Exercise brief:
Pull out each line of the records holding the string "More".
****************
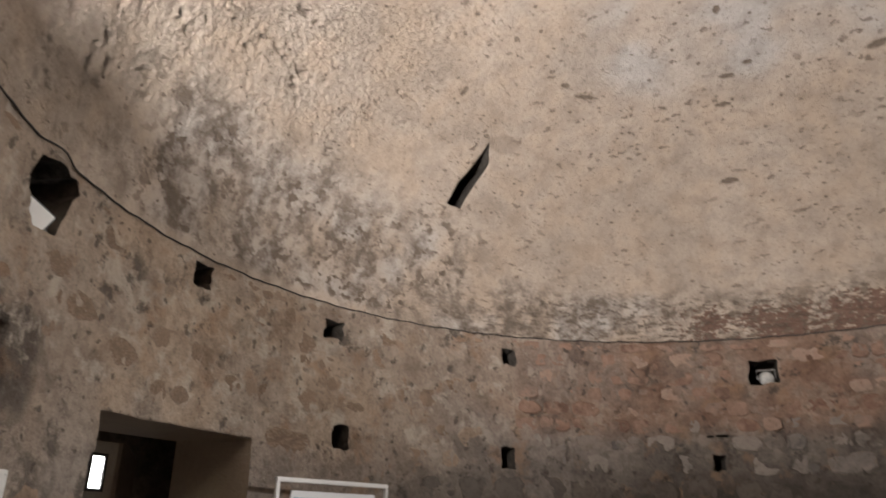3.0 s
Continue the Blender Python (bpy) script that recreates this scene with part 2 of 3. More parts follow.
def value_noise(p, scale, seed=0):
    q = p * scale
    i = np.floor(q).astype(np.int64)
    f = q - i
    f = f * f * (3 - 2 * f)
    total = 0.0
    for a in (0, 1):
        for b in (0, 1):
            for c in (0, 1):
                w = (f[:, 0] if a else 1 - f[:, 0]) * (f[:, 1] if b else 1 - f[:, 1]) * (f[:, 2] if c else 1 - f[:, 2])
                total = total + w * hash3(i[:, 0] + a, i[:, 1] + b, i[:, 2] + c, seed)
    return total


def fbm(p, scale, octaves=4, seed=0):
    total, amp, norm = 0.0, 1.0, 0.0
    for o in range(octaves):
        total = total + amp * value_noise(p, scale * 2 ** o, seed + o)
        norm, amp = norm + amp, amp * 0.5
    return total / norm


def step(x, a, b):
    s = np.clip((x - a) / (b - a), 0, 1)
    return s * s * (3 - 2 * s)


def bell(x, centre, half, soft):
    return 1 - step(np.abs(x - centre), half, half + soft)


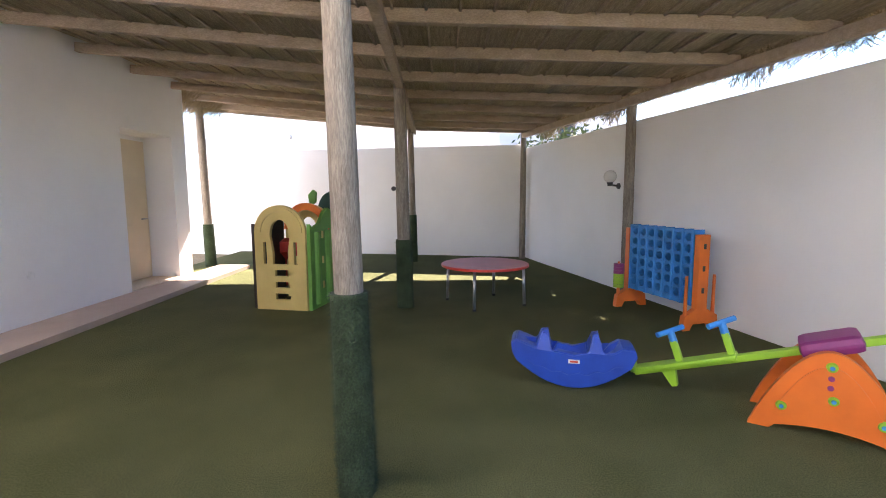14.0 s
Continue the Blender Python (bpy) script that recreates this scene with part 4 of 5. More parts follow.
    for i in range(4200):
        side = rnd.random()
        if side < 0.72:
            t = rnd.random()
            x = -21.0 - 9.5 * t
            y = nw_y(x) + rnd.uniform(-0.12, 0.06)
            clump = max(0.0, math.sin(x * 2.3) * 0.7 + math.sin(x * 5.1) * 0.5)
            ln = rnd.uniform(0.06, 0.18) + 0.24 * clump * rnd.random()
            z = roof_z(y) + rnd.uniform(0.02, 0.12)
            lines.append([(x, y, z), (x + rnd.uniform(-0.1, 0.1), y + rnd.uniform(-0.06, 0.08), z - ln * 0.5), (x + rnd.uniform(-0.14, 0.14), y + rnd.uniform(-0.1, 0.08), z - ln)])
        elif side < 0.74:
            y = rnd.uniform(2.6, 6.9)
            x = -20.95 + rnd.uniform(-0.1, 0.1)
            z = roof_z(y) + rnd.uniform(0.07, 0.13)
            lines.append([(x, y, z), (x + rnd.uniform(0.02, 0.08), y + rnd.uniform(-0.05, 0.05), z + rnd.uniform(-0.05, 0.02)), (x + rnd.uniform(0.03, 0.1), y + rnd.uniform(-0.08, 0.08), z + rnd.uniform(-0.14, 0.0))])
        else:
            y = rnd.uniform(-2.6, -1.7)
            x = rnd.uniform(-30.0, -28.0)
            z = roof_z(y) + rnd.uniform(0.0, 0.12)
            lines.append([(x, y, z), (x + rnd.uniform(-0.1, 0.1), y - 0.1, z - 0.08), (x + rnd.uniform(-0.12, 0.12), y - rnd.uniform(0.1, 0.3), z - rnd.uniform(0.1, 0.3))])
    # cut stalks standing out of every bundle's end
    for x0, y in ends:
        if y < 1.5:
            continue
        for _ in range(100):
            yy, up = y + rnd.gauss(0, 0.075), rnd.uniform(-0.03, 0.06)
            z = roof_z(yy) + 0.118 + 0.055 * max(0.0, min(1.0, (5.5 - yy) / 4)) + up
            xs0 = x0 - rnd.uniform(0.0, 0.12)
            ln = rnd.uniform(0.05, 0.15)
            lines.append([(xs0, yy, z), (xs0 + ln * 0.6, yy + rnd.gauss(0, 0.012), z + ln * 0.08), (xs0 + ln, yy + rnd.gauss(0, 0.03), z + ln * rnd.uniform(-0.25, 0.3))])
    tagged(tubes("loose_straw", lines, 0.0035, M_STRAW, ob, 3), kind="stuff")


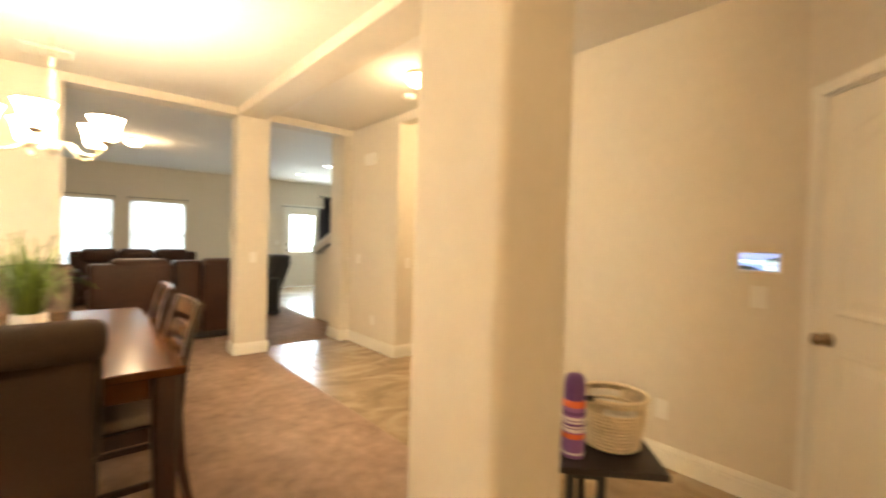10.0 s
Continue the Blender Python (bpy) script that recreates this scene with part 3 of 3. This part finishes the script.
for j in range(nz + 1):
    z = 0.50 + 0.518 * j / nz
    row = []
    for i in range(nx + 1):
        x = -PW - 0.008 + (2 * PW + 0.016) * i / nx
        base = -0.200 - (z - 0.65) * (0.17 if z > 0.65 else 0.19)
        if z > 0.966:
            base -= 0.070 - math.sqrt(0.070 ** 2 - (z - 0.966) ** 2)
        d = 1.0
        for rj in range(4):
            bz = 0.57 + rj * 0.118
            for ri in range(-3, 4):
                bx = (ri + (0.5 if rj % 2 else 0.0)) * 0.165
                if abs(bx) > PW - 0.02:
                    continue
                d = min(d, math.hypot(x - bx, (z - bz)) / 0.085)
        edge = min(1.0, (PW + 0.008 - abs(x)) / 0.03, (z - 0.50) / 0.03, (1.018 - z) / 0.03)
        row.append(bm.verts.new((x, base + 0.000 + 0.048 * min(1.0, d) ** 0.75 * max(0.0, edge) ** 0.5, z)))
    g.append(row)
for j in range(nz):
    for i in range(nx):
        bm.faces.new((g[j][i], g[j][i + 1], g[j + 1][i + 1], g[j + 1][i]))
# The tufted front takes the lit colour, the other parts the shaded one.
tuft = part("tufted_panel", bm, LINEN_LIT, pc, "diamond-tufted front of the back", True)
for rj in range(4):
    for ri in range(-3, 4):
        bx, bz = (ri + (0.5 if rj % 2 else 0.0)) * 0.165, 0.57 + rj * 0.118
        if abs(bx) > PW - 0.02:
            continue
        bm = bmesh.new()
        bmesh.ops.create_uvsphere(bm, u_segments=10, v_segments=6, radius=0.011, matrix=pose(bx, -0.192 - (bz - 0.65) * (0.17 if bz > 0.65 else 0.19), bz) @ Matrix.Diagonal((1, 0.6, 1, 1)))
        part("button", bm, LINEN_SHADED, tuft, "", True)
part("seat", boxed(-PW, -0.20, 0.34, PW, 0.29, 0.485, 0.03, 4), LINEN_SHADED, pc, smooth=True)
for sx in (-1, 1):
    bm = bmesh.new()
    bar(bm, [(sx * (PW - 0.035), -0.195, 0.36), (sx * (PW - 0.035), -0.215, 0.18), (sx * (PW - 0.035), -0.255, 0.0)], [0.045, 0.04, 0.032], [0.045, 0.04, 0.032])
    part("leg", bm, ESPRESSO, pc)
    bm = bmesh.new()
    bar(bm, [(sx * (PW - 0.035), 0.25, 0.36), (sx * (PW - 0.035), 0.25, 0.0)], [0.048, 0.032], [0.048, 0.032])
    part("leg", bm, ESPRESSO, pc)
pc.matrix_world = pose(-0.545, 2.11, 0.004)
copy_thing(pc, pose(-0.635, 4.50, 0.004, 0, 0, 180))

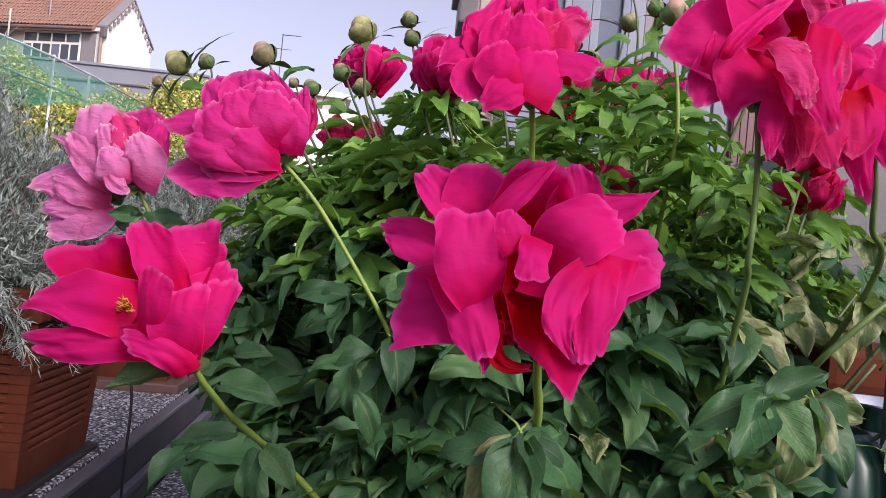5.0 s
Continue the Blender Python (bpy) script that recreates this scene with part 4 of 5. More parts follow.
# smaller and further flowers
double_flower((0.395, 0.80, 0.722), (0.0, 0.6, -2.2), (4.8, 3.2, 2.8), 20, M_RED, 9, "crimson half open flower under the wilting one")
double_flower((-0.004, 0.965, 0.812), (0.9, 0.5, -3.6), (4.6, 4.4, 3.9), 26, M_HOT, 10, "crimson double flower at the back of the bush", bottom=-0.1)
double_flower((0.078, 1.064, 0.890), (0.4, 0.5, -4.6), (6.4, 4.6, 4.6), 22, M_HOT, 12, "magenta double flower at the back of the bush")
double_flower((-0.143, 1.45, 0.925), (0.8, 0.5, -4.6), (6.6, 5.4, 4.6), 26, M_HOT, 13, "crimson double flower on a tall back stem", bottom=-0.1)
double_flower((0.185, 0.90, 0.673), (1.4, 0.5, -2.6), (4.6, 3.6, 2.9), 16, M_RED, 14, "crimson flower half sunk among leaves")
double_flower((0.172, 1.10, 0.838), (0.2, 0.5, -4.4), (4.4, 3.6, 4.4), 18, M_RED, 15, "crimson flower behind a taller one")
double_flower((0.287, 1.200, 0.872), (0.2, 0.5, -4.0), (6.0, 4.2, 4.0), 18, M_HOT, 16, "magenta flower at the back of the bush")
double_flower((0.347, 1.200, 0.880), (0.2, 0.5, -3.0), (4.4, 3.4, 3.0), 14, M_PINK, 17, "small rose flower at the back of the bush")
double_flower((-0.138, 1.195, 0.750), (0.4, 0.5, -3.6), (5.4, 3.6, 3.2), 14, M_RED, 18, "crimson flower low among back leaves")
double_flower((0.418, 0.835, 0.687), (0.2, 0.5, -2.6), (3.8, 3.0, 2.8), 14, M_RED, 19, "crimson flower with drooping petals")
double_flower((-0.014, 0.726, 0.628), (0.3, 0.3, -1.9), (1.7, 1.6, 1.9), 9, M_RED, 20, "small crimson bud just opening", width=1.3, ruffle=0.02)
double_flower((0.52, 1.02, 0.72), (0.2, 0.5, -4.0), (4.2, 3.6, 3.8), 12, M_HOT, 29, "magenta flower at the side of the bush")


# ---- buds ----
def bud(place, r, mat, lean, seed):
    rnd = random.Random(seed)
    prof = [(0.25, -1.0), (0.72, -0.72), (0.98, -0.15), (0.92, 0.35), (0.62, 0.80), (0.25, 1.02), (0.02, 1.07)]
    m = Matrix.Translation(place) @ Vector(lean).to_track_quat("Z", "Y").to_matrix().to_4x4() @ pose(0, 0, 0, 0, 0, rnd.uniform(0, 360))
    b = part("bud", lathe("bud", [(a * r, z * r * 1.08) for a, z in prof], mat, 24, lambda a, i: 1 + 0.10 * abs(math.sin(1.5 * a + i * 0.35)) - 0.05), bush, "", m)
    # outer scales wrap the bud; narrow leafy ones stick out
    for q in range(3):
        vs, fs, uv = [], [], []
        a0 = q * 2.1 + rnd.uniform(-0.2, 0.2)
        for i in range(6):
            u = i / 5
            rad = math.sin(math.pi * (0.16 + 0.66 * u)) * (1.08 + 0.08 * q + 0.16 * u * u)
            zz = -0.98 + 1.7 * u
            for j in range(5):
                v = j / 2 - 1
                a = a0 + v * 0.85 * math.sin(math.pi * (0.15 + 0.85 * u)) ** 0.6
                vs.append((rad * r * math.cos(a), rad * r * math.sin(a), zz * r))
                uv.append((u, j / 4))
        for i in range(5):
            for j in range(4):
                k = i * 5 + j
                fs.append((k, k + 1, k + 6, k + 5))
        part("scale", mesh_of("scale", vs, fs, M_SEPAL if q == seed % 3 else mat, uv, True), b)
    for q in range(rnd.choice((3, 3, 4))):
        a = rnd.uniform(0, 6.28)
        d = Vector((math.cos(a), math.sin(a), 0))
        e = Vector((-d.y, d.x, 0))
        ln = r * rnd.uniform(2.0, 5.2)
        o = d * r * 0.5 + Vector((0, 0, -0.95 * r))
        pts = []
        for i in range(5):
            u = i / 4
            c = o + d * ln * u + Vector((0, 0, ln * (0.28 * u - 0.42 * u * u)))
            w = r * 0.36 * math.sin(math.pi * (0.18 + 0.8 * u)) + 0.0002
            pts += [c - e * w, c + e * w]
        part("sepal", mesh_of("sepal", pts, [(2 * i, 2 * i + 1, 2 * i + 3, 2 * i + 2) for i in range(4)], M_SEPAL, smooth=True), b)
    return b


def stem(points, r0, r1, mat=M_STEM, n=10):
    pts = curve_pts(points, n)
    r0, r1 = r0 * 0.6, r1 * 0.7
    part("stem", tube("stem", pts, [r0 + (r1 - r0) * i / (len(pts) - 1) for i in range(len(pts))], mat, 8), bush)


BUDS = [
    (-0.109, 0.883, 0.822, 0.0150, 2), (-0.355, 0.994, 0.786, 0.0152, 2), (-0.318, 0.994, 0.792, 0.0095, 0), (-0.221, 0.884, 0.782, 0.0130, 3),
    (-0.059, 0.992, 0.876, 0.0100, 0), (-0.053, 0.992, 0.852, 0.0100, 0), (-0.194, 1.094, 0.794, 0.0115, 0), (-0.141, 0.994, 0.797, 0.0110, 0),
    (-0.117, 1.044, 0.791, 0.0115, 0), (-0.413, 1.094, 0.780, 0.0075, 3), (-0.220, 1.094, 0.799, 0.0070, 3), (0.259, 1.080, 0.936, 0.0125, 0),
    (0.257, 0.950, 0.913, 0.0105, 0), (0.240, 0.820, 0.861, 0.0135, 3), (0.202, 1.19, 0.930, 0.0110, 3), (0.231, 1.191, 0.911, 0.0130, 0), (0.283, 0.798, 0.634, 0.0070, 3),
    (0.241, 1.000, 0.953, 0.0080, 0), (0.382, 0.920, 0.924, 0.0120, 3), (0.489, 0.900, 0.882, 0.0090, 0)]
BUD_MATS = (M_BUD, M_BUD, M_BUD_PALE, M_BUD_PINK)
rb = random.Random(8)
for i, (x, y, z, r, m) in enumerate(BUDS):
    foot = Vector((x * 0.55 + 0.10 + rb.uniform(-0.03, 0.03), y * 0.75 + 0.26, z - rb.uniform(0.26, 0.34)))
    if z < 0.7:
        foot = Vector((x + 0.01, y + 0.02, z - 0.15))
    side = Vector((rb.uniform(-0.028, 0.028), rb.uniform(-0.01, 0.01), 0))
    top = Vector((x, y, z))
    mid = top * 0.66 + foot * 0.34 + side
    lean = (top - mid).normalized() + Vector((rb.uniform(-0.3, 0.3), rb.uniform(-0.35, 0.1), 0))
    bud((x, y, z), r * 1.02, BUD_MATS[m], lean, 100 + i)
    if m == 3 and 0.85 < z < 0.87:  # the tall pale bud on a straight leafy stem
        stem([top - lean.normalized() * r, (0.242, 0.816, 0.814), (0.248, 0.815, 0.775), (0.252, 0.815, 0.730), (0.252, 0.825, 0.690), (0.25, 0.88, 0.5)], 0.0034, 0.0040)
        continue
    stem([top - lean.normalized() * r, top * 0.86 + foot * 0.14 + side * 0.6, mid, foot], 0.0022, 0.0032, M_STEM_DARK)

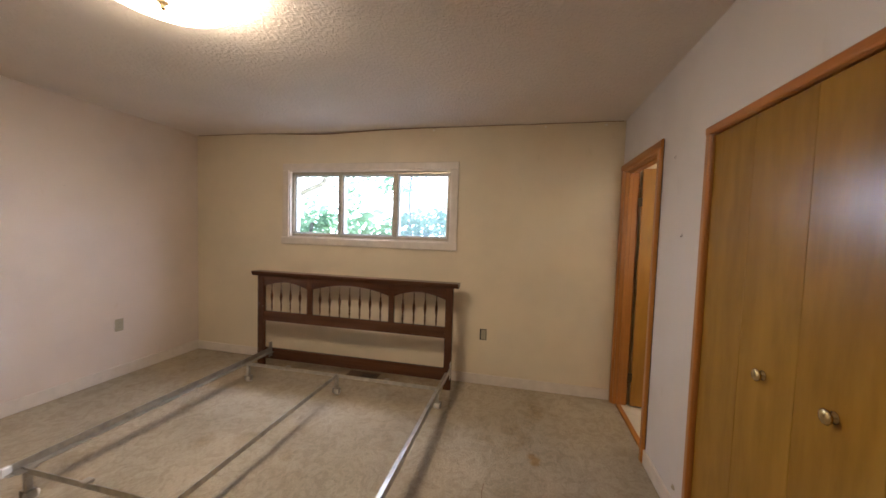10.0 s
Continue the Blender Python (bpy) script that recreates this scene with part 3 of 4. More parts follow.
****************
Response to the exercise:
Continue the Blender Python (bpy) script that recreates this scene with part 2 of 3. More parts follow.
Continue the Blender Python (bpy) script that recreates this scene with part 4 of 5. More parts follow.
Continue the Blender Python (bpy) script that recreates this scene with part 4 of 5. More parts follow.
Continue the Blender Python (bpy) script that recreates this scene with part 3 of 4. More parts follow.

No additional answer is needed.